§ Requirements:
Collect every line that includes the string "with".

§ Recorded data:
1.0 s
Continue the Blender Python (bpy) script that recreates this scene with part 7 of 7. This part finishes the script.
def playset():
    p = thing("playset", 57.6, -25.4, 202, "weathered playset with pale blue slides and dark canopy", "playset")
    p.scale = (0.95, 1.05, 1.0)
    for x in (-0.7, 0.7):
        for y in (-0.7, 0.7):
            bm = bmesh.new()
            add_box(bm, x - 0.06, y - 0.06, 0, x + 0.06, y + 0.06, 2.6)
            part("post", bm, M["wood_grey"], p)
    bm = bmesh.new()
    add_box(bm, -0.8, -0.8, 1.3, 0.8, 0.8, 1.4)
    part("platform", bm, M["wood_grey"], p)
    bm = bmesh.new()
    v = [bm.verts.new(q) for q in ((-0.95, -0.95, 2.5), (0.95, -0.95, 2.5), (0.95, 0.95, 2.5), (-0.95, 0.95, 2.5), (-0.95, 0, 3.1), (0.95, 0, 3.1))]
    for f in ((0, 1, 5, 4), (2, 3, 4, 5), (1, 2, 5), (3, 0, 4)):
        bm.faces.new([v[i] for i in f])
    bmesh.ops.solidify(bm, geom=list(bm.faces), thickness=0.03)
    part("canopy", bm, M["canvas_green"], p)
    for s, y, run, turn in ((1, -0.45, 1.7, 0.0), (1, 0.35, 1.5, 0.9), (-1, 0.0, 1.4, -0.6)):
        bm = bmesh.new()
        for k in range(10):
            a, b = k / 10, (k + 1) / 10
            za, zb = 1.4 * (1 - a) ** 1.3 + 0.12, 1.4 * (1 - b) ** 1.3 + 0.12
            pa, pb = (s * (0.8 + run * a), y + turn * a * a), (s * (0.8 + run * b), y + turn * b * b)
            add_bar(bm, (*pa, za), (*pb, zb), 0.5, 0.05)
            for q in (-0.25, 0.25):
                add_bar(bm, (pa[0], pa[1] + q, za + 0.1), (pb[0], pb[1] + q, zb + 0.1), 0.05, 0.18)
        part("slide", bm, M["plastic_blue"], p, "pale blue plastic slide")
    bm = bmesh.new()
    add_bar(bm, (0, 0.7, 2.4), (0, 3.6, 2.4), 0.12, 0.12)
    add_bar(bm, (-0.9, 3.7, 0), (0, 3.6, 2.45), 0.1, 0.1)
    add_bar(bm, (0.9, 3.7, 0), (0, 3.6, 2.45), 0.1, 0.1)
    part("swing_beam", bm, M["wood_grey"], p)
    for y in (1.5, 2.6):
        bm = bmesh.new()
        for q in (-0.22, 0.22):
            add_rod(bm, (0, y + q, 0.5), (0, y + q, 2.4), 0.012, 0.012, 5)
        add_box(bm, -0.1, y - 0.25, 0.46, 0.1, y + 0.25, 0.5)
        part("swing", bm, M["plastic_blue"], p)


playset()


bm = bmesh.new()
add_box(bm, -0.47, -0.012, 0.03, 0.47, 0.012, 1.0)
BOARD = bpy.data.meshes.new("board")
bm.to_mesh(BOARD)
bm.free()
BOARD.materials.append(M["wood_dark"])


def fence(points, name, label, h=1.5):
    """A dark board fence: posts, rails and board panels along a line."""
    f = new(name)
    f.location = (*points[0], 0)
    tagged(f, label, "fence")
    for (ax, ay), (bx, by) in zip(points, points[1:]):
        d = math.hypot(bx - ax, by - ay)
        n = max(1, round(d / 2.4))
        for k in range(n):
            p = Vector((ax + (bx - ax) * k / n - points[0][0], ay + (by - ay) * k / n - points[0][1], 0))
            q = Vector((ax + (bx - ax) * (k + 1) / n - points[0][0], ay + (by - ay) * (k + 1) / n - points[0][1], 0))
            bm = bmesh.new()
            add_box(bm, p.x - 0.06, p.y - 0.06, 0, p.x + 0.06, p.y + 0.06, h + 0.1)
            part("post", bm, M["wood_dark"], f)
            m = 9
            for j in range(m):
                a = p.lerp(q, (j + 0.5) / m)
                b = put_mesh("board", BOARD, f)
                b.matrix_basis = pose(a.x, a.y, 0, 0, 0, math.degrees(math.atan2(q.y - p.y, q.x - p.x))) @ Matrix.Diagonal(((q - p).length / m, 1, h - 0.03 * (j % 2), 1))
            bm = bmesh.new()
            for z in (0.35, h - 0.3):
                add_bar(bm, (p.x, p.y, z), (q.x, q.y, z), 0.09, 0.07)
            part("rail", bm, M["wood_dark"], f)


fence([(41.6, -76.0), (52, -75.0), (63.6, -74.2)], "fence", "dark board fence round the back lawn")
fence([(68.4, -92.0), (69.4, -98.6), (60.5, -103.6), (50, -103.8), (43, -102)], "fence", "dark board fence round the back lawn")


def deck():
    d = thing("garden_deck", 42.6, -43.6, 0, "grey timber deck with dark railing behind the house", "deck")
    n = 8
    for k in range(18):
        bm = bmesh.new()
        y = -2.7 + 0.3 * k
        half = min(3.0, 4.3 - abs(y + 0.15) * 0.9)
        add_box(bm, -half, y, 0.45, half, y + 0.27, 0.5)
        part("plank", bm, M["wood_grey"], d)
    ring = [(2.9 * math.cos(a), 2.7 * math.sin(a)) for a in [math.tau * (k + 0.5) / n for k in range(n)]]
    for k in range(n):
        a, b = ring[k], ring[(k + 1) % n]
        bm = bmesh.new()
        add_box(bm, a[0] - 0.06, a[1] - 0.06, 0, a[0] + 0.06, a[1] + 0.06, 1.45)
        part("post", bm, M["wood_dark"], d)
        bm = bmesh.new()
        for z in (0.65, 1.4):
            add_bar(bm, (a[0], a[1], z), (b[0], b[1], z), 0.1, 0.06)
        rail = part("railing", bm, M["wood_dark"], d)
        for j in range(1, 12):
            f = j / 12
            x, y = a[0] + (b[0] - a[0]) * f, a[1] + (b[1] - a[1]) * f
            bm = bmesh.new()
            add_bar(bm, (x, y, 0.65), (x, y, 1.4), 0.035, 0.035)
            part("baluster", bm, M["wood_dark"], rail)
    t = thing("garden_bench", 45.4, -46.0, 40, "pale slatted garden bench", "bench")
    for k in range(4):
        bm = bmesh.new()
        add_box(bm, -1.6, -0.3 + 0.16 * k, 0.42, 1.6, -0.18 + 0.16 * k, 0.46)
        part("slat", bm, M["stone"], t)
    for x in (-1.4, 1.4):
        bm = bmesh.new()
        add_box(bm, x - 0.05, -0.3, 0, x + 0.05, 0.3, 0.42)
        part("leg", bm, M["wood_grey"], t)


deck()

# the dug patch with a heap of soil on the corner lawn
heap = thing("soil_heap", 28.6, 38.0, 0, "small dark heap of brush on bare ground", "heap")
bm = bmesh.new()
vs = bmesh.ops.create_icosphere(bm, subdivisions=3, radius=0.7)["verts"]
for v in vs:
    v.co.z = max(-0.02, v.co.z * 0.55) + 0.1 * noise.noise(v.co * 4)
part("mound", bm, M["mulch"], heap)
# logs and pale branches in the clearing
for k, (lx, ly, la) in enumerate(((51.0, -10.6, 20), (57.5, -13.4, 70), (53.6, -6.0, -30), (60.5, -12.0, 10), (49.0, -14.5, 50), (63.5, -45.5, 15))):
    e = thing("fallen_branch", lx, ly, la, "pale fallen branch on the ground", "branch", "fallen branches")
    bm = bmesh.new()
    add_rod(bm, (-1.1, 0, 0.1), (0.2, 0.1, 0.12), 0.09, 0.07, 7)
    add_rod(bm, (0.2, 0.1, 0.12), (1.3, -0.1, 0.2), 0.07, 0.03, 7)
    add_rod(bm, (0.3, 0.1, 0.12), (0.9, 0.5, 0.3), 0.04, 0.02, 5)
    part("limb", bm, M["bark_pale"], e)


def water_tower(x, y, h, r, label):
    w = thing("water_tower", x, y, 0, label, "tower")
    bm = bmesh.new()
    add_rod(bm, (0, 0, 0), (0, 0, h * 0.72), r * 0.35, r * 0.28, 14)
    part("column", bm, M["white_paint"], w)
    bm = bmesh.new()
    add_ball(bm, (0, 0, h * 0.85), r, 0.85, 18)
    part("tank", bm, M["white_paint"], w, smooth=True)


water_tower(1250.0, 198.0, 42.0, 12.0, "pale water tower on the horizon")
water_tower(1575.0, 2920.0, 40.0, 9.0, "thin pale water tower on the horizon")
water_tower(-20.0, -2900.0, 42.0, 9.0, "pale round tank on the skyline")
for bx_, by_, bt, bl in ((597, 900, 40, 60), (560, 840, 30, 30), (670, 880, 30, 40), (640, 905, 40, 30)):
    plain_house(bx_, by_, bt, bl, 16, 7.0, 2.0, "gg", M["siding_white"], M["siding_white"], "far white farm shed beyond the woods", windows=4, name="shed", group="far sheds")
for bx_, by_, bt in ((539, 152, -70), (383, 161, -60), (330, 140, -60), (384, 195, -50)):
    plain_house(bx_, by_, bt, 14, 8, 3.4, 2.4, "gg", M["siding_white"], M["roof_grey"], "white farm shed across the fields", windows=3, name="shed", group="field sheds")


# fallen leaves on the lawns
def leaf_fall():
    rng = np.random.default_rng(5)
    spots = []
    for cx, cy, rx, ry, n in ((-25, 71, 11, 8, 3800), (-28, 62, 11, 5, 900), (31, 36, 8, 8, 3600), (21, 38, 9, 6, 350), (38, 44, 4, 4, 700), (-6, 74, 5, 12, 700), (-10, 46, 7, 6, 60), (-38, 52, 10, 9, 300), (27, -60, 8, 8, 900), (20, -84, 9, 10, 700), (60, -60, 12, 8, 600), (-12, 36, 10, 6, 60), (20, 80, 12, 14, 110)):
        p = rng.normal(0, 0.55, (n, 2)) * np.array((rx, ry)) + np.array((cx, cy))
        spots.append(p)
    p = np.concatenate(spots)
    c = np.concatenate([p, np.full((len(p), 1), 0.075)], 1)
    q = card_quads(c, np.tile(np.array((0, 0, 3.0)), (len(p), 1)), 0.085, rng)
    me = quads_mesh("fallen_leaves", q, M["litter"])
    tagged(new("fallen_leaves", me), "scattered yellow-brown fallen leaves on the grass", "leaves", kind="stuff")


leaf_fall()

§ Exercise answer:
Continue the Blender Python (bpy) script that recreates this scene with part 7 of 7. This part finishes the script.
    p = thing("playset", 57.6, -25.4, 202, "weathered playset with pale blue slides and dark canopy", "playset")
    d = thing("garden_deck", 42.6, -43.6, 0, "grey timber deck with dark railing behind the house", "deck")
# the dug patch with a heap of soil on the corner lawn